A practical tip: confirm whether the stock is consolidating sideways during the disposal period. If so, wait for the rebound after the restriction is lifted. But if the stock starts to decline sharply during disposal, it’s best to retreat and avoid picking up cheap shares. Also, check whether the current valuation is truly low; if you believe it is undervalued, you might consider accumulating during the low-traffic period when disposal stocks are buyable.
Long-term holding of disposal stocks, what to watch
Can disposal stocks be bought for long-term holding? The answer varies by individual.
First, admit that compared to normal stocks, disposal stocks carry higher risks. Abnormal trading behavior often hints at underlying issues—perhaps abnormal corporate operations, financial troubles, or market manipulation. The risks of long-term holding are accordingly amplified.
Second, consider the overall environment. If the stock market is in a bear phase or the macroeconomy is declining, disposal stocks will be hit harder. Conversely, if the market is rising and economic prospects are good, disposal stocks may rebound after the restriction is lifted.
Finally, assess your own risk tolerance.
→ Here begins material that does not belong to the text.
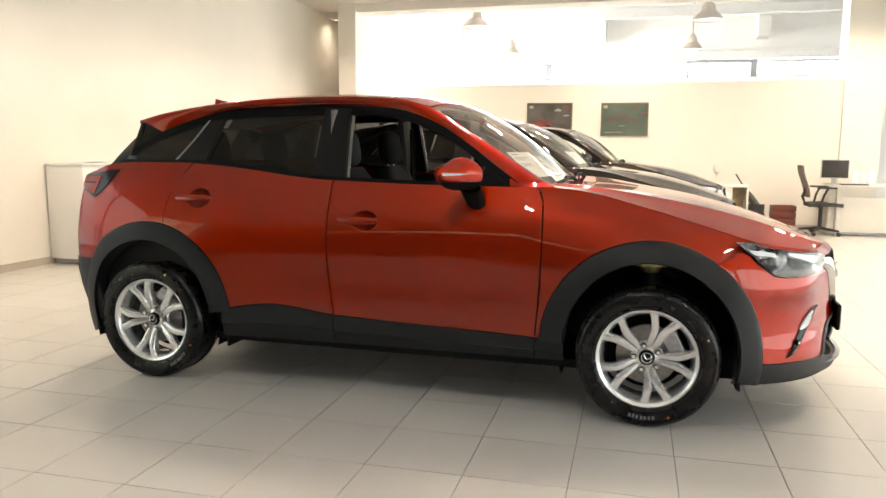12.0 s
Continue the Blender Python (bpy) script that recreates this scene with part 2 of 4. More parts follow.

Investors with high risk tolerance can hold long-term if the fundamentals are stable, betting on a rebound after the ban is lifted. Conservative investors should stay away.
It’s worth noting that for long-term investors, disposal stocks can be bought and held because the longer matching times and trading restrictions have limited impact on passive holders. Moreover, regulators often require disposal stocks to regularly publish financial reports, which helps investors stay informed about the company’s operational status and make long-term decisions.
Ultimately, rather than debating whether disposal stocks can be bought, ask yourself: Do you have confidence in this company? If yes, a disposal order alone cannot change its long-term value.